Note that we get different results for significance = 0.01 and significance = 0.02. This is unfortunately a hyperparameter that will need to be tweaked. Let's bundle this up into a function.


In [150]:
def get_subject_consensus(subject, conn=None, significance=0.02):
    conn.row_factory = sqlite3.Row
    cur = conn.cursor()

    classifications = list(cur.execute('SELECT full_radio_signature, part_radio_signature, source_x, source_y '
                                       'FROM classifications WHERE subject_id=?', [str(subject['_id'])]))
    frs_counter = collections.Counter([c['full_radio_signature'] for c in classifications])
    most_common_frs = frs_counter.most_common(1)[0][0]
    radio_consensus_classifications = collections.defaultdict(list)
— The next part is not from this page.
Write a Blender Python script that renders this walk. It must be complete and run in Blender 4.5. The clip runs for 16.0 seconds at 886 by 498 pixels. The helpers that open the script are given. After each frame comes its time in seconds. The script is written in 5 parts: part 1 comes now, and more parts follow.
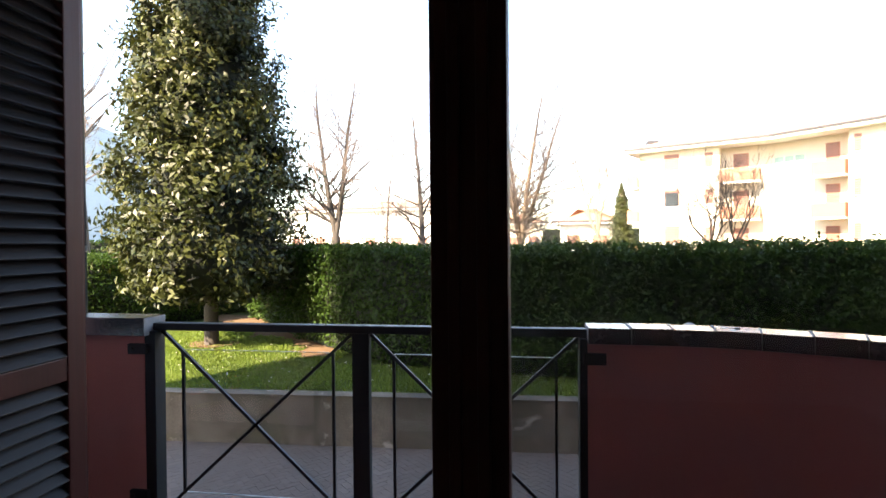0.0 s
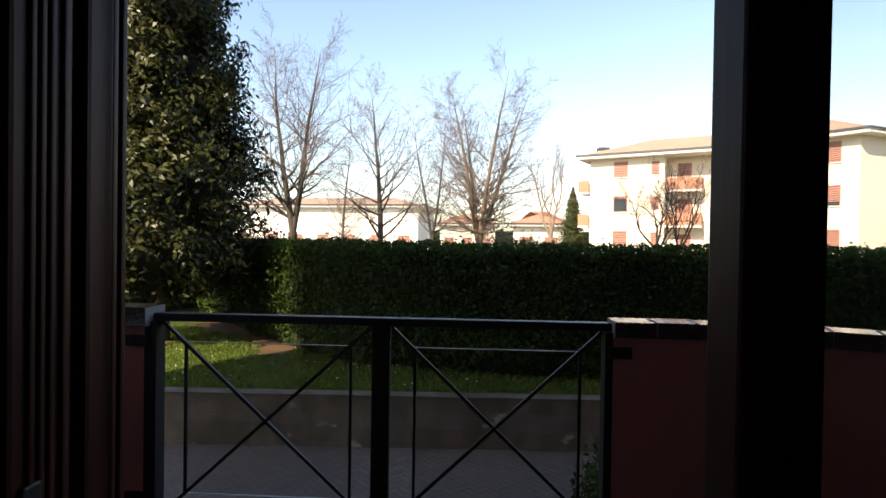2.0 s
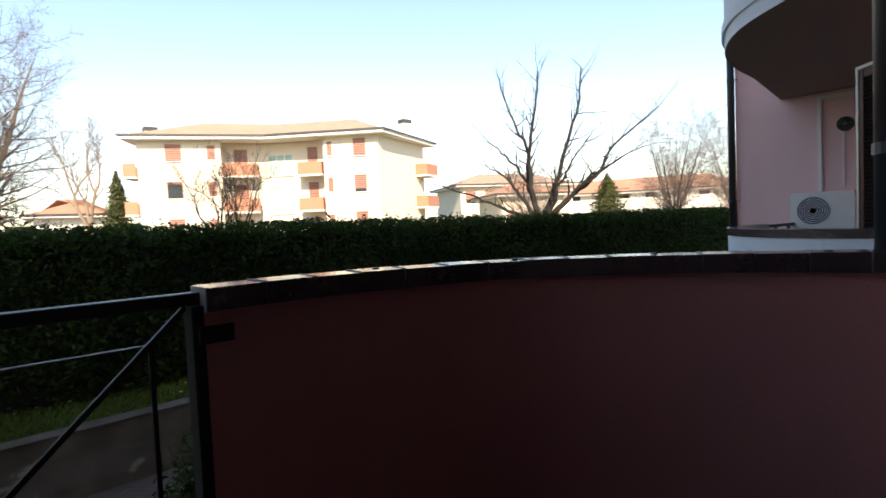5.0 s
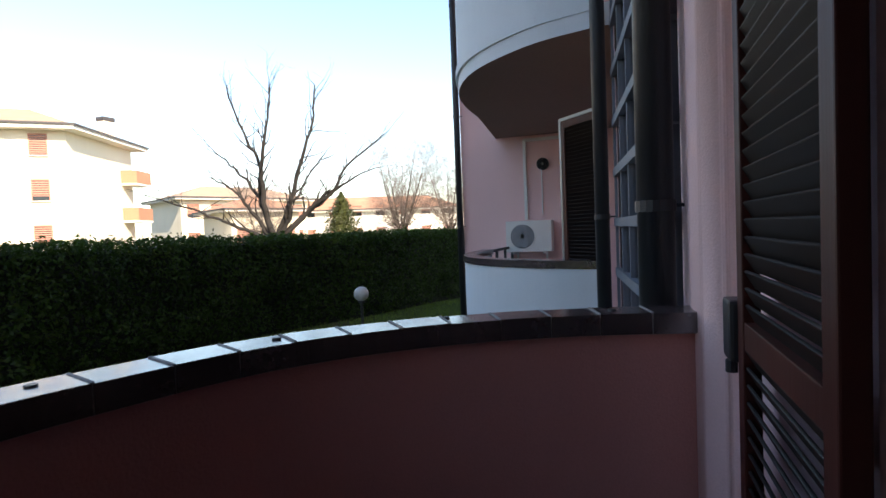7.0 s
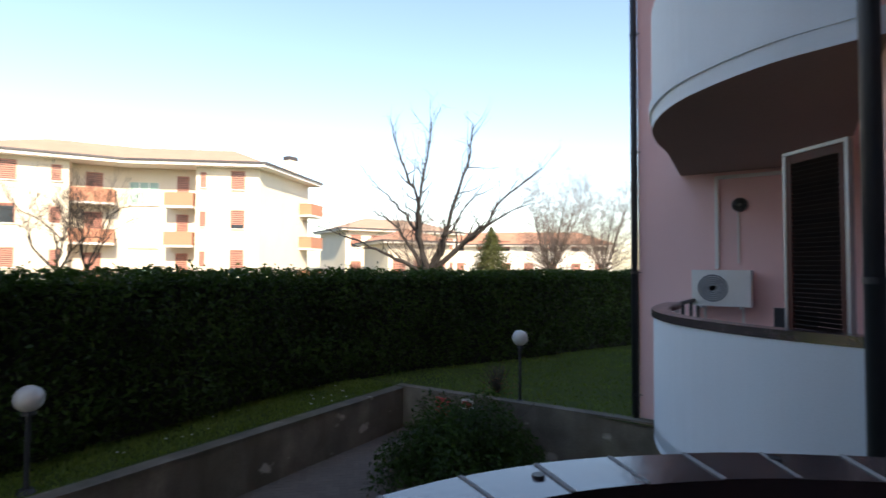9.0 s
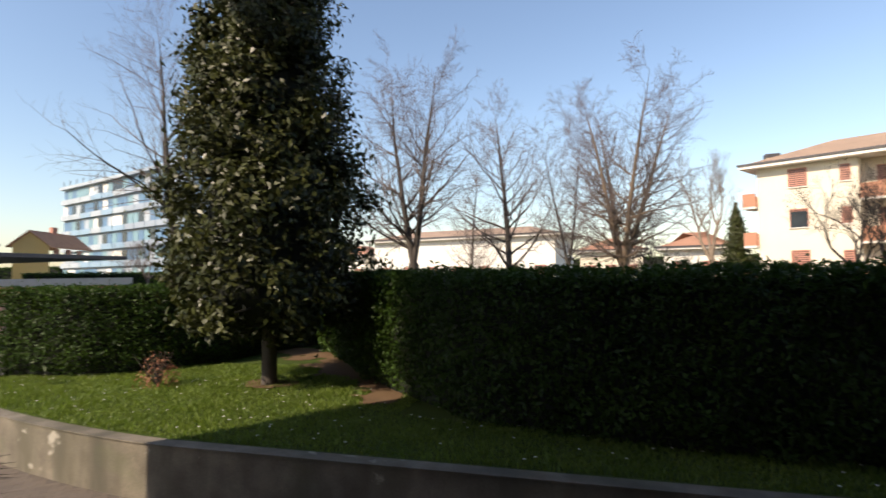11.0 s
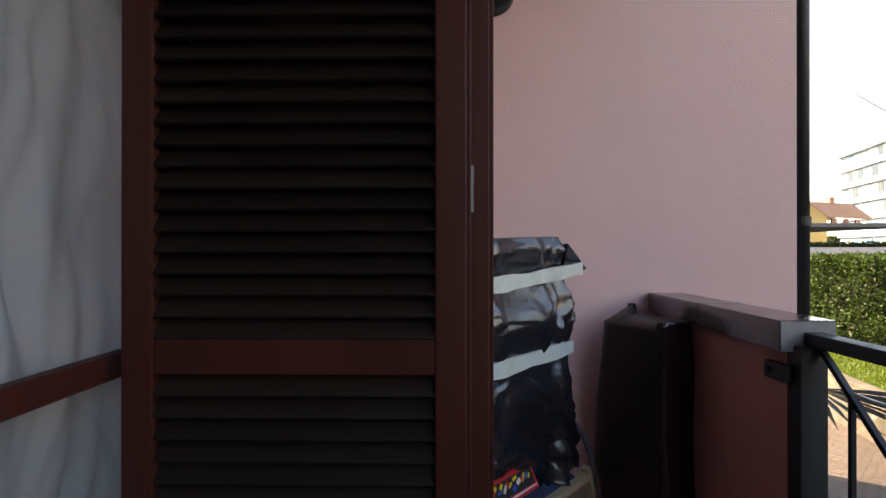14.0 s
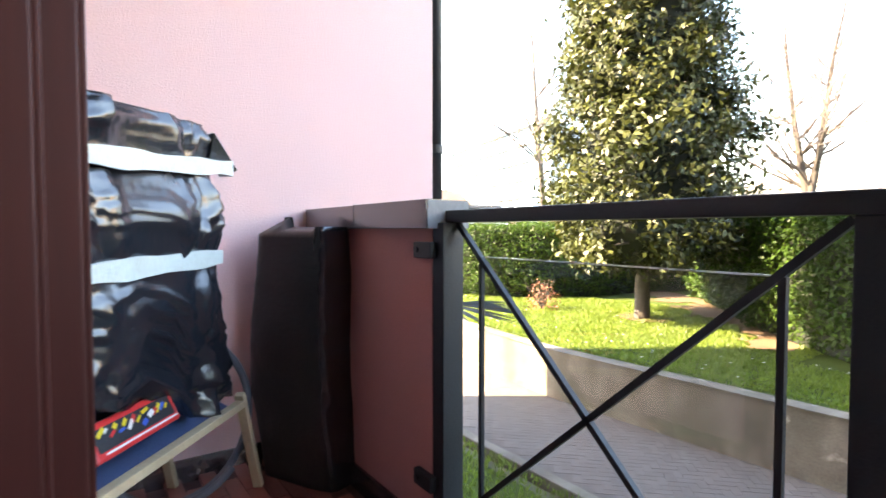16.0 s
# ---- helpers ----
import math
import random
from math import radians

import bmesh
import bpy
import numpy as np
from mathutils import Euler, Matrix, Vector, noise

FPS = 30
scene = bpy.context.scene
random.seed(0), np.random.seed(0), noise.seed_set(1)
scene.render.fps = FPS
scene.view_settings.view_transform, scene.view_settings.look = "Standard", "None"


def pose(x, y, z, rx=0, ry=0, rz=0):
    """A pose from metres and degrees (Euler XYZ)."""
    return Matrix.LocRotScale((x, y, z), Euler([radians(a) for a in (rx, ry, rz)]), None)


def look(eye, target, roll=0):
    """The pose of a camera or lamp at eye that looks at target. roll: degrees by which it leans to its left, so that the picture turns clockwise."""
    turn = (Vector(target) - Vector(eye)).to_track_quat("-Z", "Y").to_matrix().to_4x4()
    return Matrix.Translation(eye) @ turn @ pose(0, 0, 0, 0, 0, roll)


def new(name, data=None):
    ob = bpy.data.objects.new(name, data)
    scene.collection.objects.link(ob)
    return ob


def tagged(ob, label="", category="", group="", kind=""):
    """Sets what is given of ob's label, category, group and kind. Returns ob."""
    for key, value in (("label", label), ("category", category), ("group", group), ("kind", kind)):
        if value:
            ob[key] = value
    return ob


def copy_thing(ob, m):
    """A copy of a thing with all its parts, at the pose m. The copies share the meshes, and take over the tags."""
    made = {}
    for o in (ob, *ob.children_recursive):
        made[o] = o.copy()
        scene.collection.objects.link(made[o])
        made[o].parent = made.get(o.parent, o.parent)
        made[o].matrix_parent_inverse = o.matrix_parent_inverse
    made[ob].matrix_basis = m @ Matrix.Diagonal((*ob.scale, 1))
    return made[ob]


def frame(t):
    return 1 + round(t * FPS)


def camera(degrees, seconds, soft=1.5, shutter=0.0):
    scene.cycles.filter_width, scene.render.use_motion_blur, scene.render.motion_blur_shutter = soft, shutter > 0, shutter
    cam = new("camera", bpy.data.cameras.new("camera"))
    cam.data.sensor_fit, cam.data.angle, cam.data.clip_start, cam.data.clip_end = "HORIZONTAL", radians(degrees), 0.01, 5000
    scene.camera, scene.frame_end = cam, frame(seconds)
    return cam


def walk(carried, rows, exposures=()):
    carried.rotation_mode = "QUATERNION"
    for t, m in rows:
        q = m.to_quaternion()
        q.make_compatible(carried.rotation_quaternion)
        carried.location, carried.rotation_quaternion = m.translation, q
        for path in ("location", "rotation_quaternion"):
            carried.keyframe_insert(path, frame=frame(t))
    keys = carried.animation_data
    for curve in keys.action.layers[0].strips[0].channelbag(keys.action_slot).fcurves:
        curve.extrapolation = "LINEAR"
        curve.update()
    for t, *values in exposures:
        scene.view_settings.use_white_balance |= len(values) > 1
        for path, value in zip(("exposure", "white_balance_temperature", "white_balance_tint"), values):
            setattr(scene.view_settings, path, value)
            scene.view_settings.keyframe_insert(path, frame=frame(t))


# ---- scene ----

    for classification in classifications:
        if classification['full_radio_signature'] == most_common_frs:
            radio_consensus_classifications[classification['part_radio_signature']].append((classification['source_x'],
                                                                                            classification['source_y']))
    
    consensus = {}  # Maps radio signatures to (x, y) NumPy arrays.
    for radio_signature in radio_consensus_classifications:
        xs = [a[0] * crowdastro.config.get('click_to_fits_x')
              for a in radio_consensus_classifications[radio_signature]
              if a[0] is not None]
        ys = [crowdastro.config.get('fits_image_height') - a[1] * crowdastro.config.get('click_to_fits_y')
              for a in radio_consensus_classifications[radio_signature]
              if a[1] is not None]
        points = numpy.vstack([xs, ys])
        gmm = pg_means(points.T, significance=significance, projections=24)
        consensus[radio_signature] = gmm.means_[gmm.weights_.argmax()]
    
    return consensus

In [152]:
conn = sqlite3.connect('../crowdastro-data/processed.db')
consensus = get_subject_consensus(subject, conn=conn)
conn.close()

In [161]:
matplotlib.pyplot.figure(figsize=(10, 10))
matplotlib.pyplot.axis('off')
crowdastro.show.subject(subject)
matplotlib.pyplot.scatter(*numpy.array(list(consensus.values())).T)
matplotlib.pyplot.show()


Similarly, I'll run this over the whole dataset and freeze the results. The consensus algorithm is located in crowdastro.labels.find_subject_consensus and I have also added the freezing script to crowdastro.__main__.